**GOAL**.
All of the listing below must be repeated word for word. Pictures are the only thing to omit.

**DATASET EXTRACT**.
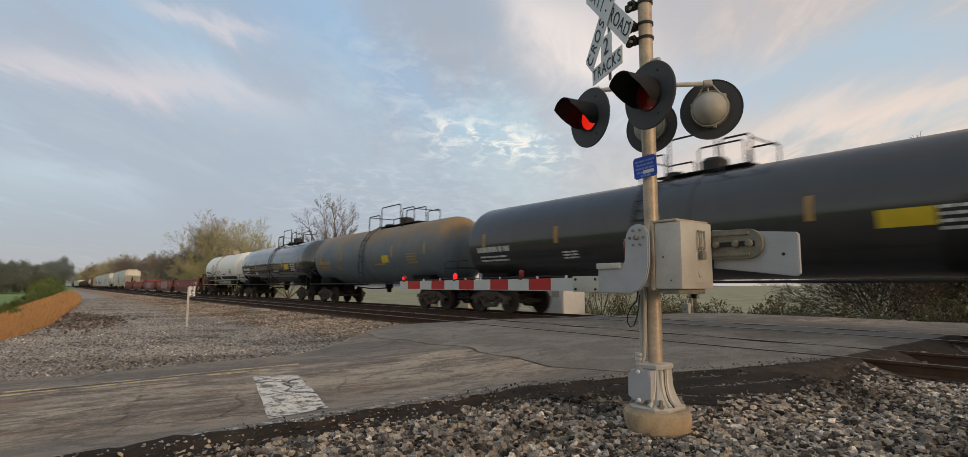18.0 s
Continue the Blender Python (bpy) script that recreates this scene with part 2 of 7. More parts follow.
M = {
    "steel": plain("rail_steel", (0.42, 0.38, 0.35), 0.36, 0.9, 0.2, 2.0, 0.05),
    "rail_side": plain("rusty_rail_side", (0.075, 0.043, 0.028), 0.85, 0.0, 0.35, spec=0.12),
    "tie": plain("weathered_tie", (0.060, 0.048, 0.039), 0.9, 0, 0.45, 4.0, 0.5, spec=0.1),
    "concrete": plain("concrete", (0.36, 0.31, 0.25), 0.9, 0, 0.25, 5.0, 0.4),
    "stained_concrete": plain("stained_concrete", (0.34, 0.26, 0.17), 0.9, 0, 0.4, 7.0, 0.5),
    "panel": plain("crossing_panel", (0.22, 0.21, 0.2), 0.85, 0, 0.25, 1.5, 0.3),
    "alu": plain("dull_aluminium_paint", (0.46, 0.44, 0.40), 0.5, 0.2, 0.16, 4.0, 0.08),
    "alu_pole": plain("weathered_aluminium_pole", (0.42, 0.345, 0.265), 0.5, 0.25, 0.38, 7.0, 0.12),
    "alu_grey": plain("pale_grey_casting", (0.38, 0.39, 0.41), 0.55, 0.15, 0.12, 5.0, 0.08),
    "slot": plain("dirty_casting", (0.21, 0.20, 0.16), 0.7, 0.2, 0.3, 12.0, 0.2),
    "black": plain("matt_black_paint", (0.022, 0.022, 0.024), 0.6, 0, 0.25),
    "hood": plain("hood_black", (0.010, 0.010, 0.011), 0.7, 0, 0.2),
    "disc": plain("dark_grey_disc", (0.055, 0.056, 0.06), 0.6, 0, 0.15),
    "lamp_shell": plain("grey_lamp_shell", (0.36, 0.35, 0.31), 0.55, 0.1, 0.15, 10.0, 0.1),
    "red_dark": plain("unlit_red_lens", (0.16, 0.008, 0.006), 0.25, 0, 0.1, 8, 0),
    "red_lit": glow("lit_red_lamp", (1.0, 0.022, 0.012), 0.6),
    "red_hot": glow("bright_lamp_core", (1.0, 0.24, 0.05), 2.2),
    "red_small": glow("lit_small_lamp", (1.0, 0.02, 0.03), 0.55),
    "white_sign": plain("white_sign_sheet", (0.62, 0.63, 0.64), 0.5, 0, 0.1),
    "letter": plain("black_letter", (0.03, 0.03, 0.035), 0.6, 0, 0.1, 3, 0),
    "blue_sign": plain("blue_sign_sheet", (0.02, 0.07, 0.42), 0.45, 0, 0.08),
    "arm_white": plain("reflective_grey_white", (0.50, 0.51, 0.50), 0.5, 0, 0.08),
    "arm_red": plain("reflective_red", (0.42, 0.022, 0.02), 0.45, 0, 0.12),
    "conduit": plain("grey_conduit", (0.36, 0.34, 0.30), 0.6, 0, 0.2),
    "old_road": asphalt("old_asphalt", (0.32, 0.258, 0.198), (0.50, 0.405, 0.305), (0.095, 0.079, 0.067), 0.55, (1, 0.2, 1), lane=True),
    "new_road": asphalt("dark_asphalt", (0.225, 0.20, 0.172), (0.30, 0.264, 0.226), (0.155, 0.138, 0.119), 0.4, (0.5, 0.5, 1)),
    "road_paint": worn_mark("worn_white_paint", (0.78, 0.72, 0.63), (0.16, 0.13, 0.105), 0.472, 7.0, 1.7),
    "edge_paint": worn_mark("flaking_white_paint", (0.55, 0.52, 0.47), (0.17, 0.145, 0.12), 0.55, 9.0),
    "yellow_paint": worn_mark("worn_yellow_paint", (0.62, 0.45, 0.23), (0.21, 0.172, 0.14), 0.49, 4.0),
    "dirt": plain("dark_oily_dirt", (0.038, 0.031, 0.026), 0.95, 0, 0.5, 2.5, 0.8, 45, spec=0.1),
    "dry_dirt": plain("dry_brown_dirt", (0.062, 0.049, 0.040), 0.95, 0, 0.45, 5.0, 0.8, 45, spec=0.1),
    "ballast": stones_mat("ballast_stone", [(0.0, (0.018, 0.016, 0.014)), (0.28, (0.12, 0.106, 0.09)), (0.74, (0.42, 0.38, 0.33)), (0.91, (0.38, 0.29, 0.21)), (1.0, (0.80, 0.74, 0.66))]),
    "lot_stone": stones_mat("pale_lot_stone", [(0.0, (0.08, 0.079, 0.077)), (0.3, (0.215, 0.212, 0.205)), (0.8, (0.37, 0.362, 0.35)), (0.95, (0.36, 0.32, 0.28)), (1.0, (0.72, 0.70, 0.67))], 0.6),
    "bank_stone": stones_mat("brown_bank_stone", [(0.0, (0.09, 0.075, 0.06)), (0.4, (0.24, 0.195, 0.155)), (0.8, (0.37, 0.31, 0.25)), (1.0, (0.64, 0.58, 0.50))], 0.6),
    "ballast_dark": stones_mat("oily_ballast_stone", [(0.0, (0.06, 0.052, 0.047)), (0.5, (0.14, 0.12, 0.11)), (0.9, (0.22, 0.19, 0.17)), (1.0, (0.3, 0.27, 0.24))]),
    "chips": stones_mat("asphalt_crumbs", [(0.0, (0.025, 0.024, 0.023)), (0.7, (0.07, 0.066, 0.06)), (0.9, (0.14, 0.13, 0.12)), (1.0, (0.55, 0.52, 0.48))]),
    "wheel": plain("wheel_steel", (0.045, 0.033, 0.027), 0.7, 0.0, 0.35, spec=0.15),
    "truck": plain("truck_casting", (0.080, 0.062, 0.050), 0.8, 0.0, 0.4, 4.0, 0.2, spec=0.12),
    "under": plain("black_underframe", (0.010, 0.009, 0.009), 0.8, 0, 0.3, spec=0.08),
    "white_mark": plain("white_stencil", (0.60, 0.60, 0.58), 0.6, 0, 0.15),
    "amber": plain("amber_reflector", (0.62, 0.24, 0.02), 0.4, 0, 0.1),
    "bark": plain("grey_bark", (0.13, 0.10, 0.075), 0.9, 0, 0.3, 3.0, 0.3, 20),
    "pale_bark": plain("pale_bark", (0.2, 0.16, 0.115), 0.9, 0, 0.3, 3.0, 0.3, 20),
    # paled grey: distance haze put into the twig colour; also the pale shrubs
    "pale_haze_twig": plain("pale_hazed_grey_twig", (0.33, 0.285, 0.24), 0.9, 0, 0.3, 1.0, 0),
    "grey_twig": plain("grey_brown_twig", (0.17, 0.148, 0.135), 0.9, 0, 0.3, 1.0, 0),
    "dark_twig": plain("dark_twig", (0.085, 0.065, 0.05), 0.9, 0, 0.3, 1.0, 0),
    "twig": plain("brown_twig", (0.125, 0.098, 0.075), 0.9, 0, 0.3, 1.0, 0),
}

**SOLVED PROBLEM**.
18.0 s
Continue the Blender Python (bpy) script that recreates this scene with part 2 of 7. More parts follow.
M = {
    "steel": plain("rail_steel", (0.42, 0.38, 0.35), 0.36, 0.9, 0.2, 2.0, 0.05),
    "rail_side": plain("rusty_rail_side", (0.075, 0.043, 0.028), 0.85, 0.0, 0.35, spec=0.12),
    "tie": plain("weathered_tie", (0.060, 0.048, 0.039), 0.9, 0, 0.45, 4.0, 0.5, spec=0.1),
    "concrete": plain("concrete", (0.36, 0.31, 0.25), 0.9, 0, 0.25, 5.0, 0.4),
    "stained_concrete": plain("stained_concrete", (0.34, 0.26, 0.17), 0.9, 0, 0.4, 7.0, 0.5),
    "panel": plain("crossing_panel", (0.22, 0.21, 0.2), 0.85, 0, 0.25, 1.5, 0.3),
    "alu": plain("dull_aluminium_paint", (0.46, 0.44, 0.40), 0.5, 0.2, 0.16, 4.0, 0.08),
    "alu_pole": plain("weathered_aluminium_pole", (0.42, 0.345, 0.265), 0.5, 0.25, 0.38, 7.0, 0.12),
    "alu_grey": plain("pale_grey_casting", (0.38, 0.39, 0.41), 0.55, 0.15, 0.12, 5.0, 0.08),
    "slot": plain("dirty_casting", (0.21, 0.20, 0.16), 0.7, 0.2, 0.3, 12.0, 0.2),
    "black": plain("matt_black_paint", (0.022, 0.022, 0.024), 0.6, 0, 0.25),
    "hood": plain("hood_black", (0.010, 0.010, 0.011), 0.7, 0, 0.2),
    "disc": plain("dark_grey_disc", (0.055, 0.056, 0.06), 0.6, 0, 0.15),
    "lamp_shell": plain("grey_lamp_shell", (0.36, 0.35, 0.31), 0.55, 0.1, 0.15, 10.0, 0.1),
    "red_dark": plain("unlit_red_lens", (0.16, 0.008, 0.006), 0.25, 0, 0.1, 8, 0),
    "red_lit": glow("lit_red_lamp", (1.0, 0.022, 0.012), 0.6),
    "red_hot": glow("bright_lamp_core", (1.0, 0.24, 0.05), 2.2),
    "red_small": glow("lit_small_lamp", (1.0, 0.02, 0.03), 0.55),
    "white_sign": plain("white_sign_sheet", (0.62, 0.63, 0.64), 0.5, 0, 0.1),
    "letter": plain("black_letter", (0.03, 0.03, 0.035), 0.6, 0, 0.1, 3, 0),
    "blue_sign": plain("blue_sign_sheet", (0.02, 0.07, 0.42), 0.45, 0, 0.08),
    "arm_white": plain("reflective_grey_white", (0.50, 0.51, 0.50), 0.5, 0, 0.08),
    "arm_red": plain("reflective_red", (0.42, 0.022, 0.02), 0.45, 0, 0.12),
    "conduit": plain("grey_conduit", (0.36, 0.34, 0.30), 0.6, 0, 0.2),
    "old_road": asphalt("old_asphalt", (0.32, 0.258, 0.198), (0.50, 0.405, 0.305), (0.095, 0.079, 0.067), 0.55, (1, 0.2, 1), lane=True),
    "new_road": asphalt("dark_asphalt", (0.225, 0.20, 0.172), (0.30, 0.264, 0.226), (0.155, 0.138, 0.119), 0.4, (0.5, 0.5, 1)),
    "road_paint": worn_mark("worn_white_paint", (0.78, 0.72, 0.63), (0.16, 0.13, 0.105), 0.472, 7.0, 1.7),
    "edge_paint": worn_mark("flaking_white_paint", (0.55, 0.52, 0.47), (0.17, 0.145, 0.12), 0.55, 9.0),
    "yellow_paint": worn_mark("worn_yellow_paint", (0.62, 0.45, 0.23), (0.21, 0.172, 0.14), 0.49, 4.0),
    "dirt": plain("dark_oily_dirt", (0.038, 0.031, 0.026), 0.95, 0, 0.5, 2.5, 0.8, 45, spec=0.1),
    "dry_dirt": plain("dry_brown_dirt", (0.062, 0.049, 0.040), 0.95, 0, 0.45, 5.0, 0.8, 45, spec=0.1),
    "ballast": stones_mat("ballast_stone", [(0.0, (0.018, 0.016, 0.014)), (0.28, (0.12, 0.106, 0.09)), (0.74, (0.42, 0.38, 0.33)), (0.91, (0.38, 0.29, 0.21)), (1.0, (0.80, 0.74, 0.66))]),
    "lot_stone": stones_mat("pale_lot_stone", [(0.0, (0.08, 0.079, 0.077)), (0.3, (0.215, 0.212, 0.205)), (0.8, (0.37, 0.362, 0.35)), (0.95, (0.36, 0.32, 0.28)), (1.0, (0.72, 0.70, 0.67))], 0.6),
    "bank_stone": stones_mat("brown_bank_stone", [(0.0, (0.09, 0.075, 0.06)), (0.4, (0.24, 0.195, 0.155)), (0.8, (0.37, 0.31, 0.25)), (1.0, (0.64, 0.58, 0.50))], 0.6),
    "ballast_dark": stones_mat("oily_ballast_stone", [(0.0, (0.06, 0.052, 0.047)), (0.5, (0.14, 0.12, 0.11)), (0.9, (0.22, 0.19, 0.17)), (1.0, (0.3, 0.27, 0.24))]),
    "chips": stones_mat("asphalt_crumbs", [(0.0, (0.025, 0.024, 0.023)), (0.7, (0.07, 0.066, 0.06)), (0.9, (0.14, 0.13, 0.12)), (1.0, (0.55, 0.52, 0.48))]),
    "wheel": plain("wheel_steel", (0.045, 0.033, 0.027), 0.7, 0.0, 0.35, spec=0.15),
    "truck": plain("truck_casting", (0.080, 0.062, 0.050), 0.8, 0.0, 0.4, 4.0, 0.2, spec=0.12),
    "under": plain("black_underframe", (0.010, 0.009, 0.009), 0.8, 0, 0.3, spec=0.08),
    "white_mark": plain("white_stencil", (0.60, 0.60, 0.58), 0.6, 0, 0.15),
    "amber": plain("amber_reflector", (0.62, 0.24, 0.02), 0.4, 0, 0.1),
    "bark": plain("grey_bark", (0.13, 0.10, 0.075), 0.9, 0, 0.3, 3.0, 0.3, 20),
    "pale_bark": plain("pale_bark", (0.2, 0.16, 0.115), 0.9, 0, 0.3, 3.0, 0.3, 20),
    # paled grey: distance haze put into the twig colour; also the pale shrubs
    "pale_haze_twig": plain("pale_hazed_grey_twig", (0.33, 0.285, 0.24), 0.9, 0, 0.3, 1.0, 0),
    "grey_twig": plain("grey_brown_twig", (0.17, 0.148, 0.135), 0.9, 0, 0.3, 1.0, 0),
    "dark_twig": plain("dark_twig", (0.085, 0.065, 0.05), 0.9, 0, 0.3, 1.0, 0),
    "twig": plain("brown_twig", (0.125, 0.098, 0.075), 0.9, 0, 0.3, 1.0, 0),
}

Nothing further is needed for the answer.